*WORK TO COMPLETE*: Give back the full listing verbatim, apart from its images.

*SUPPLIED INFORMATION*:
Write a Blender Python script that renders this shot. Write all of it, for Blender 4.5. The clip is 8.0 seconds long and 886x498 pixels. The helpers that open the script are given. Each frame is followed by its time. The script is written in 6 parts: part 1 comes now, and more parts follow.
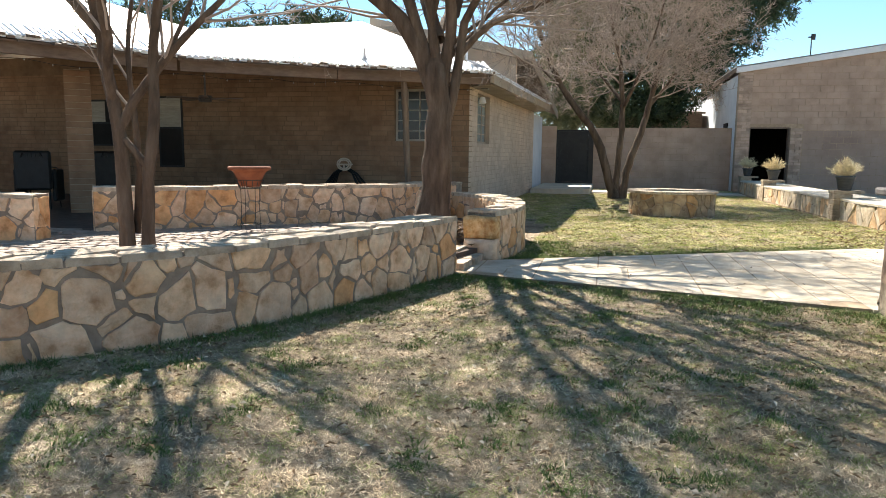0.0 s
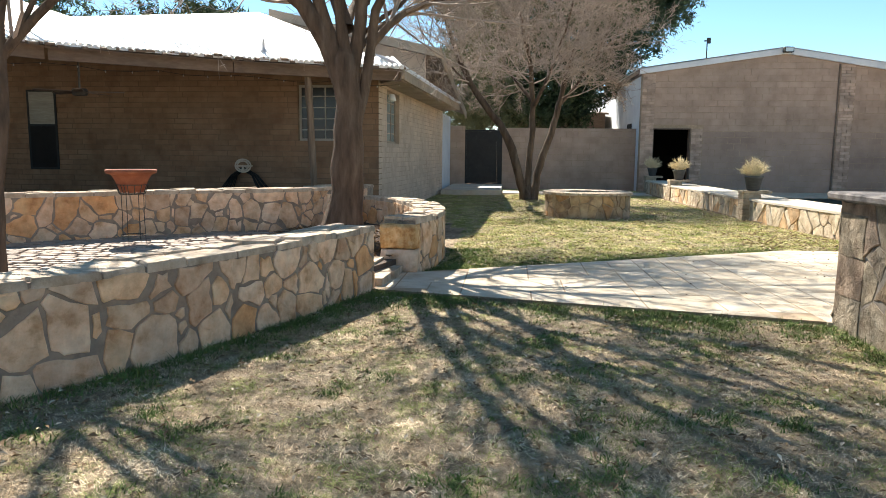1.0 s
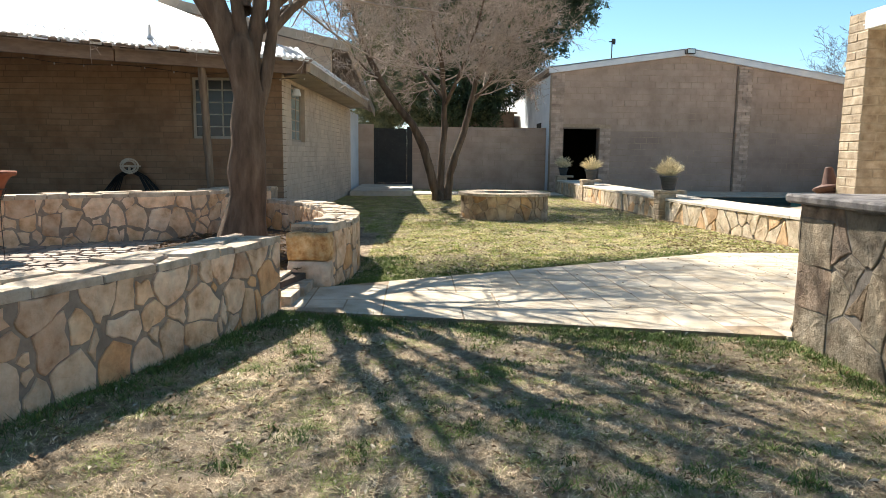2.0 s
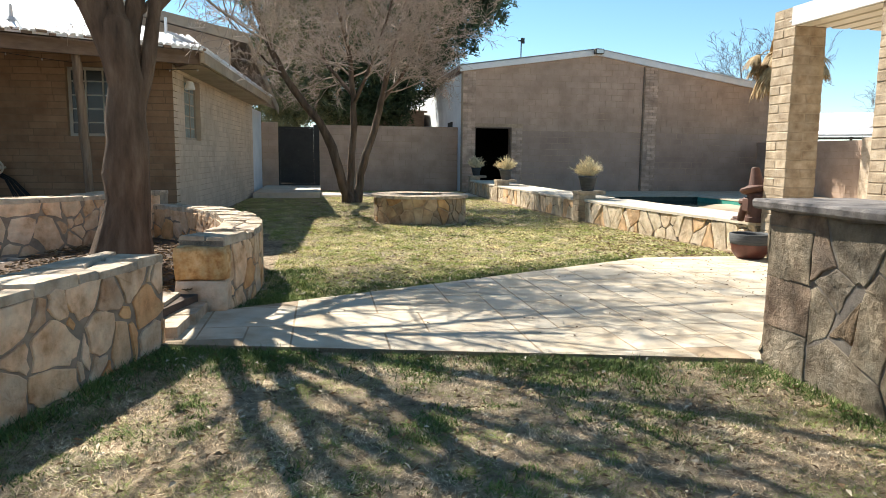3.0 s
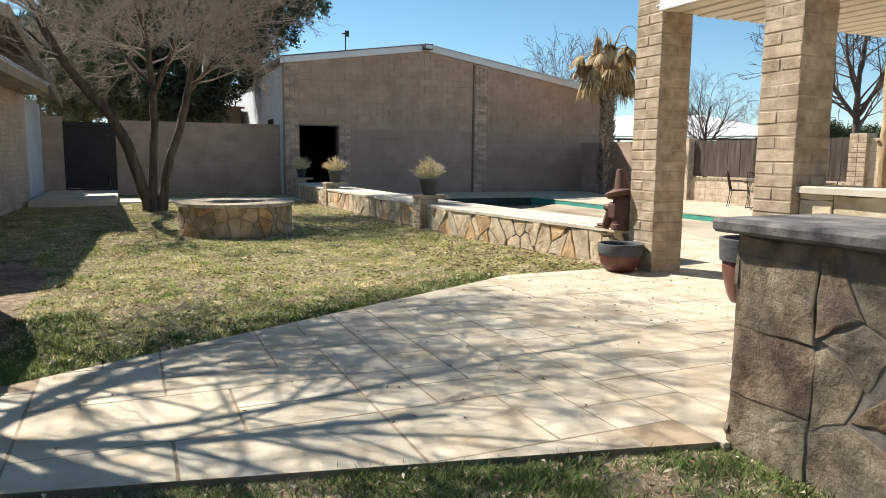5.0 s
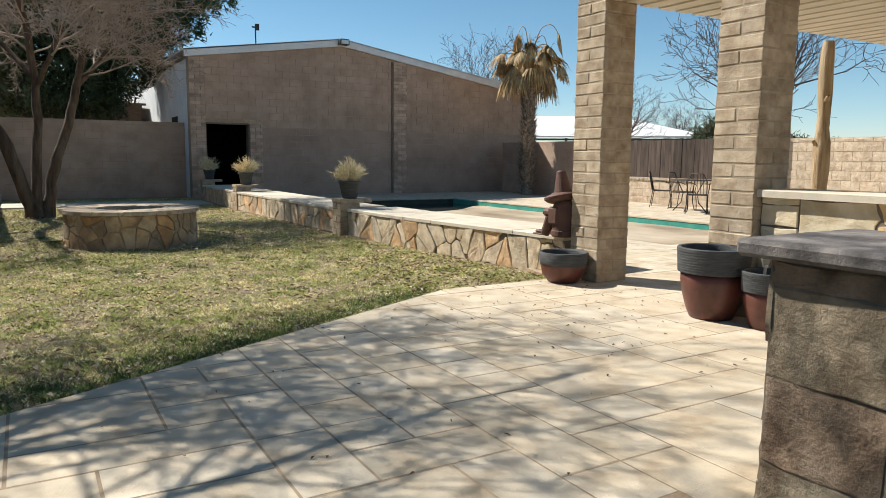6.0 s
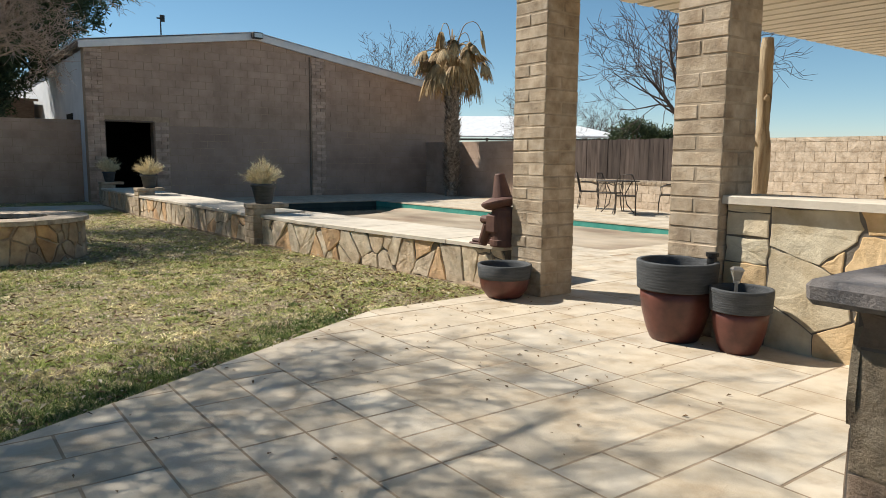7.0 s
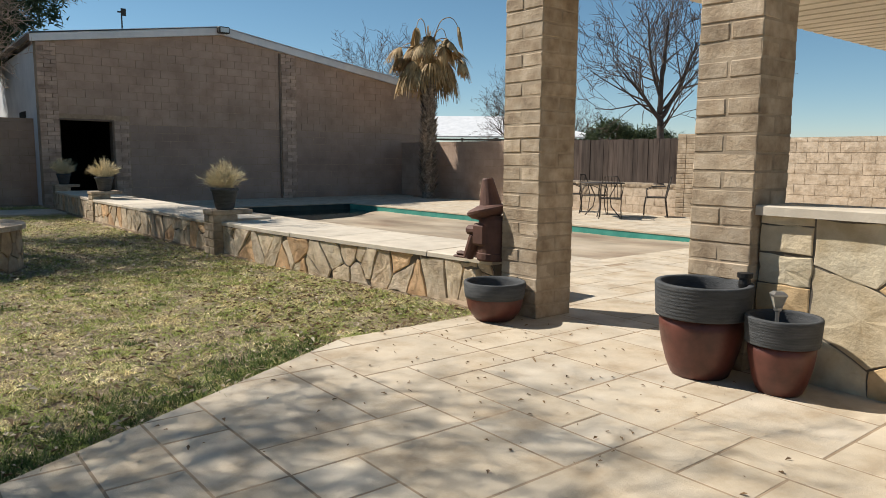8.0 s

*SOLUTION TO THIS EXERCISE*:
Write a Blender Python script that renders this shot. Write all of it, for Blender 4.5. The clip is 8.0 seconds long and 886x498 pixels. The helpers that open the script are given. Each frame is followed by its time. The script is written in 6 parts: part 1 comes now, and more parts follow.
0.0 s
1.0 s
2.0 s
3.0 s
5.0 s
6.0 s
7.0 s
8.0 s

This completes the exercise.